This past Monday, September 17, marked the 150th anniversary of the Battle of Antietam, the bloodiest single-day battle in American history. The 69th Regiment of Pennsylvania Volunteers, with which Philadelphia native William C. White served, participated in this harrowing conflict. Several letters that White wrote to his parents shortly after the battle describe some his experiences.

In a letter dated September 19, 1862, White writes:

we had a terrible battle in which Sargent Neal Gillen a great friend of Jimmy Hughes had his leg nearly torn off from a solid shot and i am almost certain he is dead his brother our captain stayed with him and was taken prisoner our brigade was on the right and the left broke and [??] then the rebels got on our left and rear and we got out as quick as we could the rebels were behind us we had to get out the best way we could our company lost from eight to ten killed and wounded and prisoners…we expected another battle to day but they have skedadled…

September 19, 1862, page 1

September 19, 1862, page 2

One week later, White continues to discuss the horror he had experienced:

after i wrote the last letter i took a walk over to the battlefield it was an awful sight if it had been the first battlefield i saw it would make me sick it was worse than Fair Oak [Battle of Fair Oaks, also known as the Battle of Seven Pines, which took place in Virginia on May 31 and June 1, 1862]. it was four miles long and the dead lie all along in lines in one place there was a regular line of battle for about one hundred yards they lay in twos where Ricketts [Brig. Gen. James B. Ricketts] battery opened grape and canister it mowed the rebels down like grass i saw a great many of our dead, but twice as many rebels…

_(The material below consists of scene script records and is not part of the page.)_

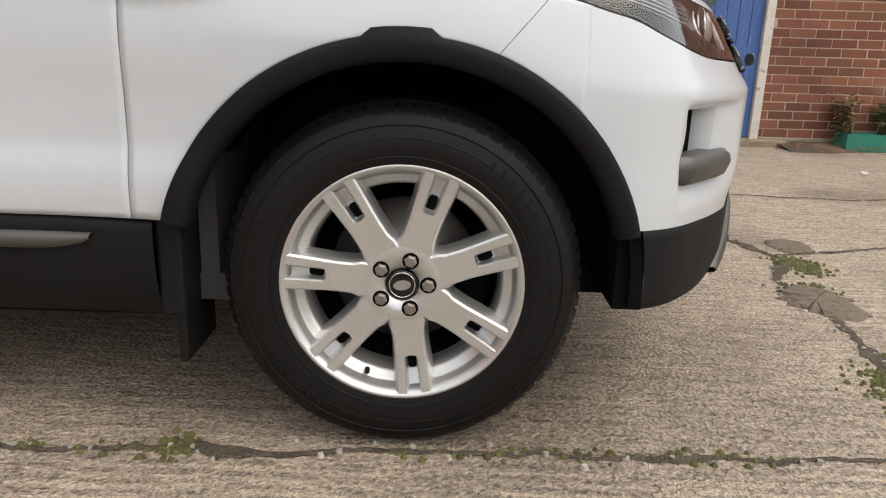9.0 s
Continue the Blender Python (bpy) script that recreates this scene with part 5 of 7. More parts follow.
# lettering on the bonnet lip stands as plain raised blocks
for k in range(11):
    if k == 5:
        continue
    y = -0.405 + 0.081 * k
    x = 0.752 + 0.055 * (1 - (y / 0.42) ** 2)
    for dy, dz, hy, hz in ((0, 0.0135, 0.022, 0.0035), (0, -0.0135, 0.022, 0.0035), (-0.0185, 0, 0.0035, 0.0099), (0.0185, 0, 0.0035, 0.0099)):
        b = boxm(-0.004, 0.004, -hy, hy, -hz, hz)
        bmesh.ops.transform(b, matrix=Matrix.Translation((x, y, 0.968)) @ Matrix.Rotation(radians(-38), 4, "Y") @ Matrix.Translation((0, dy, dz)), verts=b.verts)
        part("letter_bar", b, M_letter, bonnet)

# ---- greenhouse ----
rail_z = spline((-3.2, 1.415), (-3.0, 1.455), (-2.2, 1.525), (-1.6, 1.550), (-1.3, 1.545), (-1.1, 1.515), (-0.8, 1.325), (-0.53, 1.115))
rail_y = spline((-3.2, 0.53), (-3.0, 0.57), (-2.2, 0.645), (-1.6, 0.665), (-1.3, 0.655), (-1.1, 0.64), (-0.8, 0.725), (-0.53, 0.80))


def glass_pt(x, t, d=0.0):
    """A point of the cabin side between belt (t = 0) and roof rail (t = 1)."""
    zb, yb = belt_z(x), belt_y(x)
    return (x, yb + (rail_y(x) - yb) * t + 0.022 * math.sin(math.pi * t) + d, zb + (rail_z(x) - zb) * t)


def side_panel(s, x0, x1, t0, t1, d, n=20, k=8):
    """x0, x1: functions of t; t0, t1: functions of x or numbers."""
    rows = []
    for i in range(n + 1):
        row = []
        for j in range(k + 1):
            t = t0 + (t1 - t0) * j / k
            x = x0(t) + (x1(t) - x0(t)) * i / n
            p = glass_pt(x, t, d)
            row.append((p[0], s * p[1], p[2]))
        rows.append(row)
    return sheet(rows, (0, s, 0))


def along(s, pts, w, d0, d1):
    """A flat bar of width w along a line of (x, t) points on the cabin side."""
    rows = []
    for x, t in pts:
        p = Vector(glass_pt(x, t))
        rows.append([(p.x, s * (p.y + d), p.z + dz) for dz, d in ((-w / 2, d0), (-w / 2, d1), (w / 2, d1), (w / 2, d0))])
    return sheet(rows, (0, s, 0))


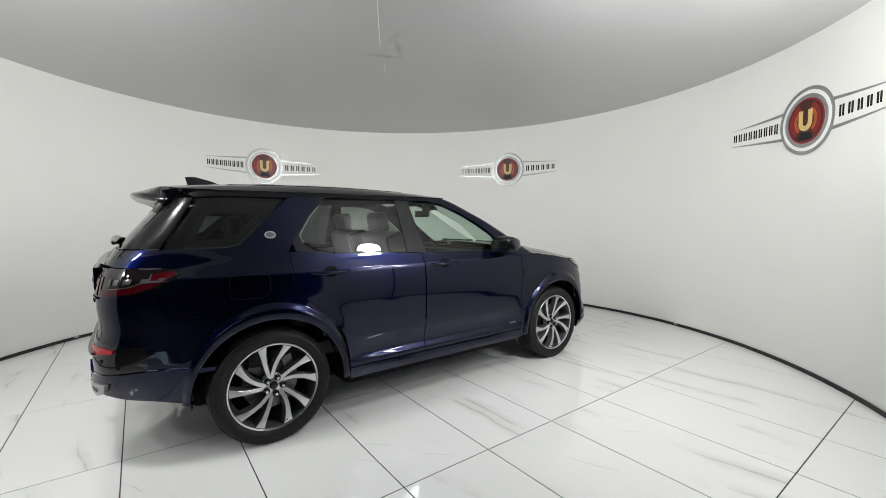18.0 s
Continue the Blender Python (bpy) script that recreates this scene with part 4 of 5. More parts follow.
panel("oval_badge", [(-0.35 + 0.044 * math.cos(2 * math.pi * k / 28), 1.068 + 0.025 * math.sin(2 * math.pi * k / 28)) for k in range(28)], on_band, BADGE, tailgate, "oval silver badge with a dark middle", off=0.010, thick=0.008, flip=True)
panel("badge_middle", [(-0.35 + 0.036 * math.cos(2 * math.pi * k / 28), 1.068 + 0.020 * math.sin(2 * math.pi * k / 28)) for k in range(28)], on_band, ALLOY_GREY, tailgate, off=0.0115, thick=0.002, flip=True)
for k in range(9):
    yc = 0.338 - k * 0.0825
    frame_bar("letter_bar", yc, 1.185, 1.208, 0.0175, 0.0055, tail, SATIN, tailgate, "silver letter-sized bar", off=0.006, thick=0.005, flip=True)
for k in range(5):
    yc = 0.425 - k * 0.032
    panel("letter_bar", [(yc - 0.010, 1.052), (yc + 0.010, 1.052), (yc + 0.010, 1.070), (yc - 0.010, 1.070)], on_band, ALLOY_GREY, tailgate, off=0.008, thick=0.004, step=(0.2, 0.2), flip=True)
for y0, y1 in ((0.355, 0.312), (0.300, 0.280)):
    panel("letter_bar", [(y0, 1.032), (y1, 1.032), (y1, 1.040), (y0, 1.040)], on_band, SATIN, tailgate, off=0.008, thick=0.003, step=(0.2, 0.2), flip=True)

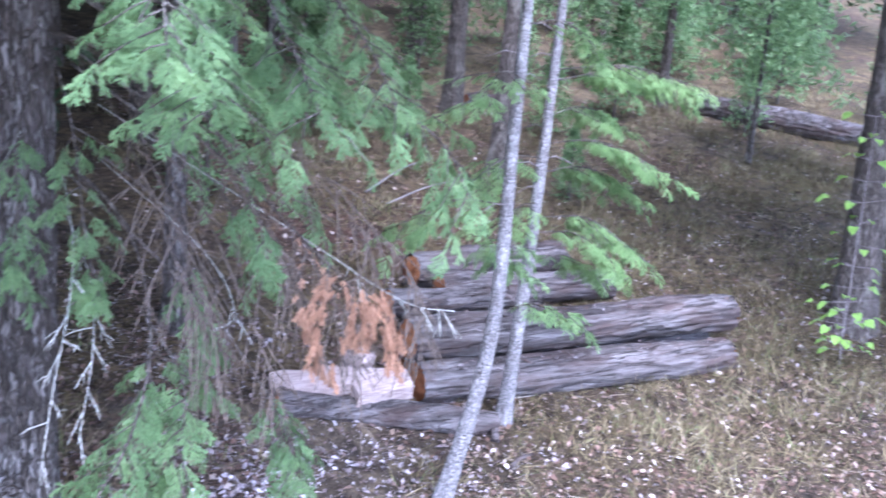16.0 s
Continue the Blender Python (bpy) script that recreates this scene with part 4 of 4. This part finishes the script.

September 26, 1862, page 1

September 26, 1862, page 2

White began his service during the Civil War on August 19, 1861. His collection of letters to his parents recount his experiences in some of the most important battles of the war– Antietam, Fredericksburg, Chancellorsville and Gettysburg. The letters provide a glimpse of Union camp life during the Civil War and insight into the psyche of a Union soldier. They also document the experience of Irish Americans, specifically in White’s case Irish Catholics,  as the men who made up the 69th regiment were mostly of Irish origin from Philadelphia.